Issues

Animal Transport

For most of their lives, farmed animals have no federal protections and are exempt from almost all provincial animal protection laws. The only federal laws and regulations applied to farmed animals cover transport and slaughter and are notoriously weak.

Farmed Animals Suffer in Transport

Canada’s animal transport regulations permit transporting farmed animals for up to 36 hours without food, water, or rest (and 72 hours for newly-hatched chicks). Transporters are not required to provide any protection from the elements, meaning that animals can be transported in open-sided trucks even through Canada’s harsh winter conditions or in summer heatwaves. The Canadian Food Inspection Agency (CFIA) tends to use an outcome-based model for regulations, rather than a prescriptive model, e.g. requiring that animals not “be exposed to adverse weather conditions”, rather than specifically requiring that they not be transported in open trucks if the temperature is below a defined threshold. This ambiguity hurts animals. Not only does it increase their risk of injury or death depending on different individuals’ interpretation of “adverse weather” (for example), it also discounts the suffering animals endure during a journey, even if they subsequently arrive at a slaughterhouse without noticeable injury or illness. In the European Union, regulations provide clear guidance, stating that animals should not be transported in open vehicles in temperatures outside of 5°C–30°C.

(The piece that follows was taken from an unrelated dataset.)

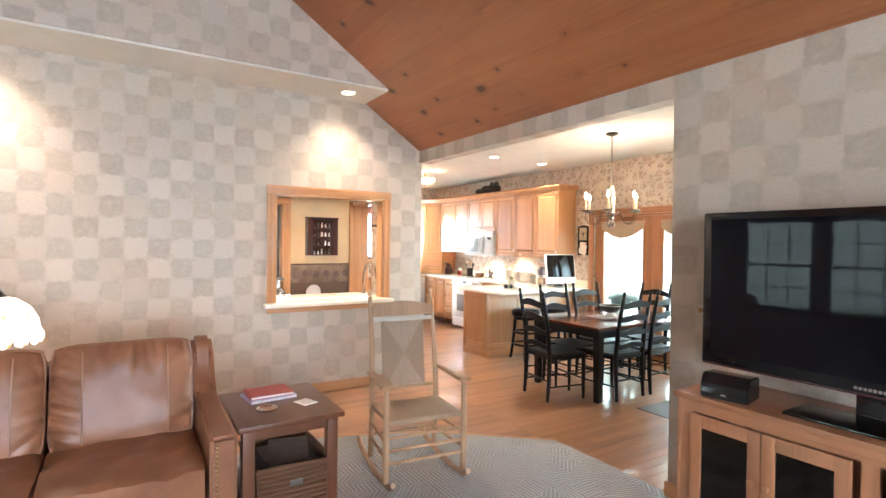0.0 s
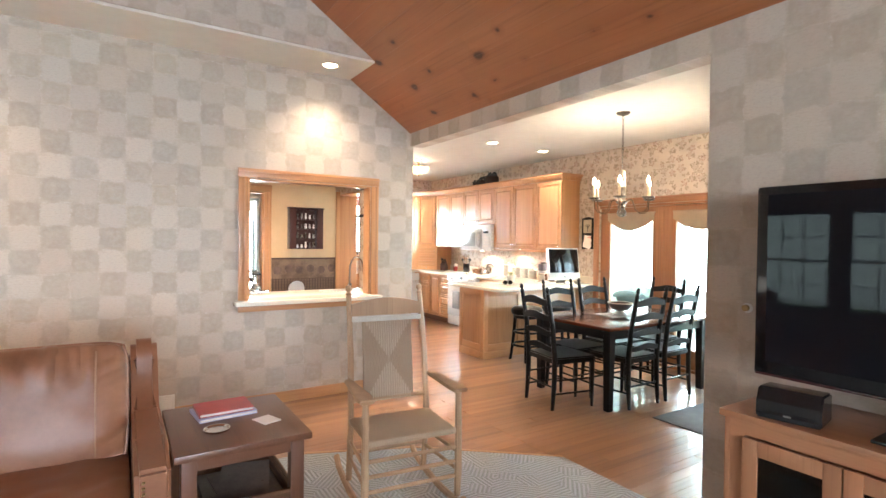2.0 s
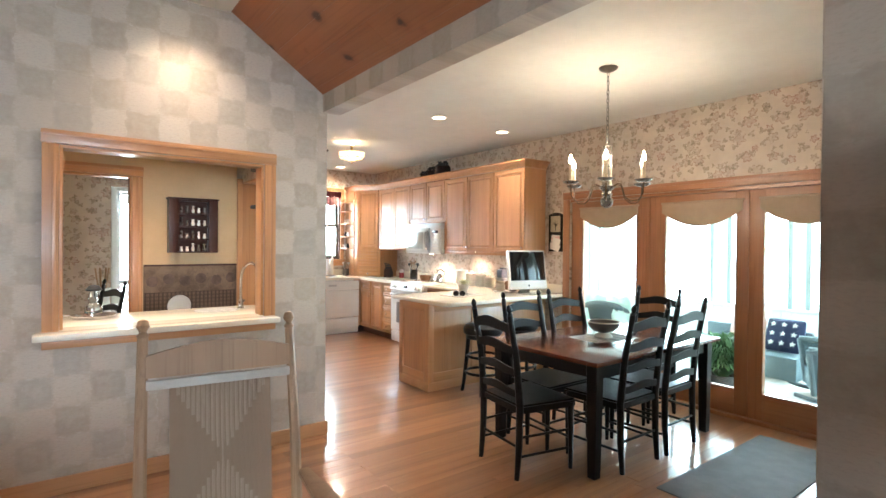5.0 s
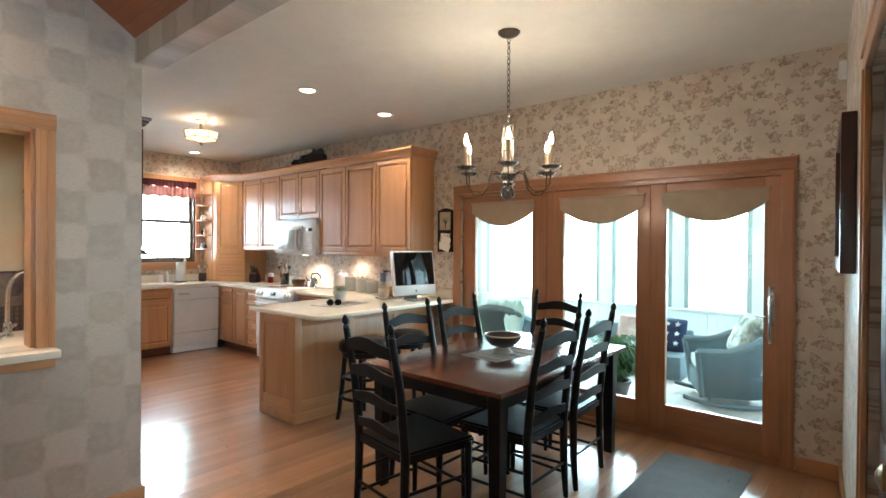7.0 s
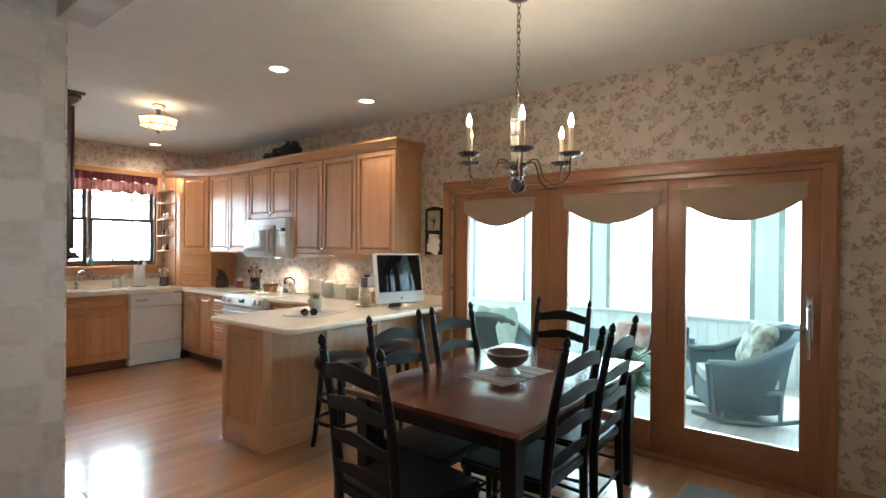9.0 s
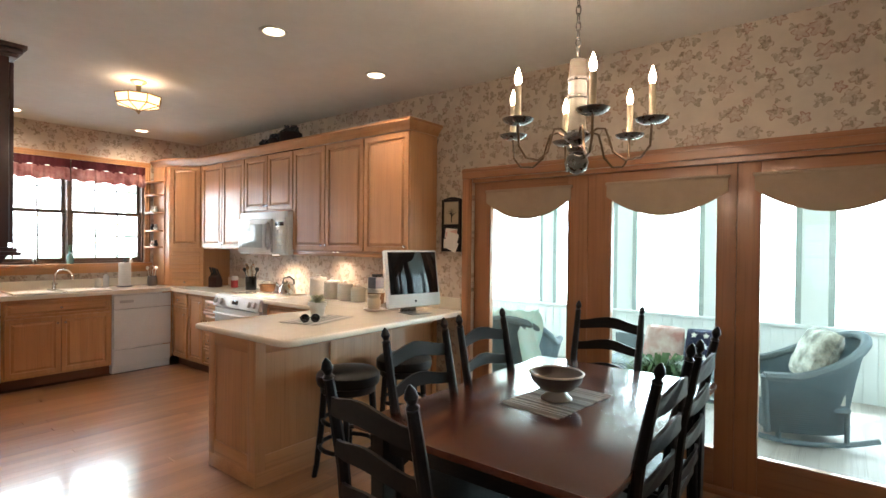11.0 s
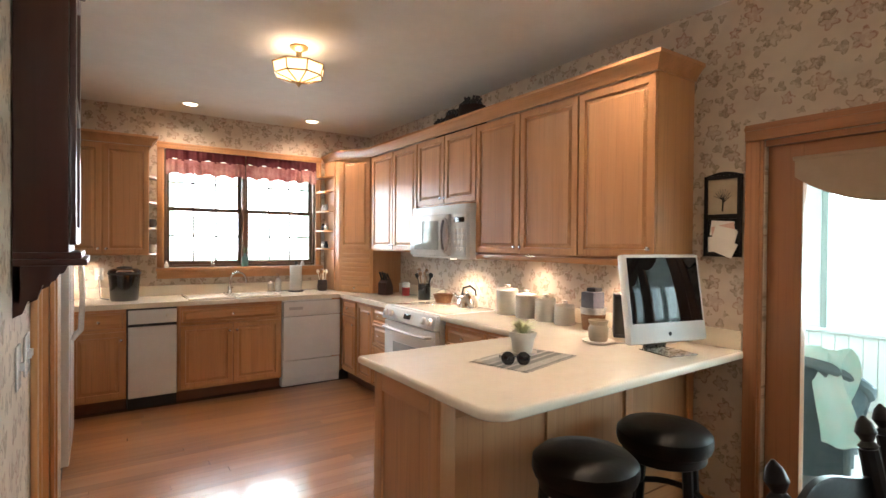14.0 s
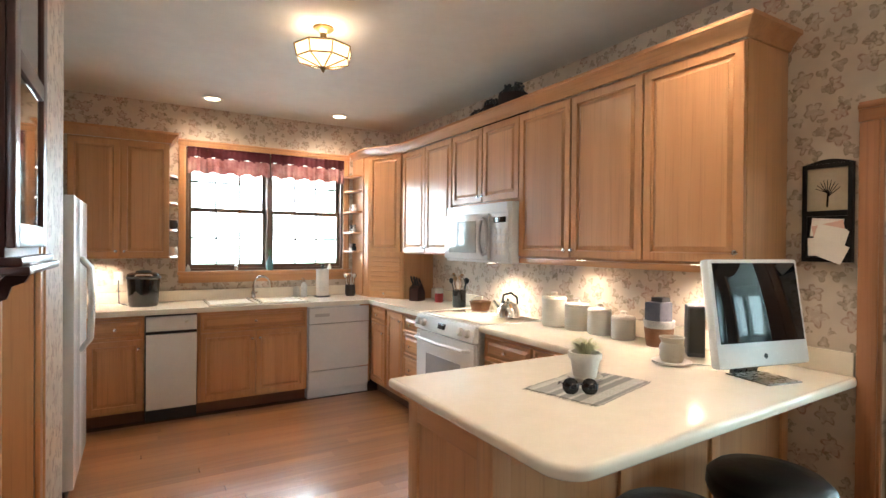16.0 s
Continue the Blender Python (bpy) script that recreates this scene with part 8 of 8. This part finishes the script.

Cow in transport in Ontario.
Suffering cow lies on the floor of a transport truck in Ontario.
Photo: Louise Jorgensen | Animal Sentience Project | We Animals Media

Animal protection advocates in Canada, including Animal Justice, have worked to improve farmed animal transport regulations for decades. In 2019, the CFIA finally updated their federal animal transport regulations, but the new standards failed to meet even the most fundamental requirements that have long been law in other jurisdictions and which are widely supported by science. Animal Justice learned through an Access to Information request that the CFIA had amended an original draft of the new regulations due to industry pressure. The new regulations are a missed opportunity to bring Canada in line with other developed countries. They highlight the egregious level of influence animal use industries over the government department tasked with protecting animals in transport. The CFIA is failing farmed animals; according to its own numbers, over 1.5 million animals are either injured or killed in transport each year.

Live Horse Export: A National Shame

Every year, thousands of draft horses are exported from airports in Alberta and Manitoba to Japan to be slaughtered and sold as raw horse sashimi – a delicacy for the wealthy. Canadian laws allow horses to be transported for up to 28 hours without food, water or rest. The journey overseas is extremely stressful, puts horses at risk of injury and illness, and can even be deadly for these gentle beings.

Horses being loaded onto a plane in wooden crates.
Photo: Canadian Horse Defence Coalition

In 2022, Canada exported approximately 2,600 horses to Japan for slaughter, with a total value of $19 million. The majority of the horses exported come from feedlots in Alberta, along with some from feedlots in Ontario and Manitoba. When they arrive in Japan they are fattened up and violently slaughtered.

Animal Justice, along with thousands of compassionate citizens across the country, has been working to hold the government accountable for failing to ban this practice as promised in the governing Liberals’ 2021 election campaign platform. In 2021, Prime Minister Trudeau mandated Minister of Agriculture and Agri-Food Marie-Claude Bibeau to follow through on this commitment and end the live export of horses for slaughter. But still, to this day, Canadian horses continue to suffer needlessly on live export flights overseas.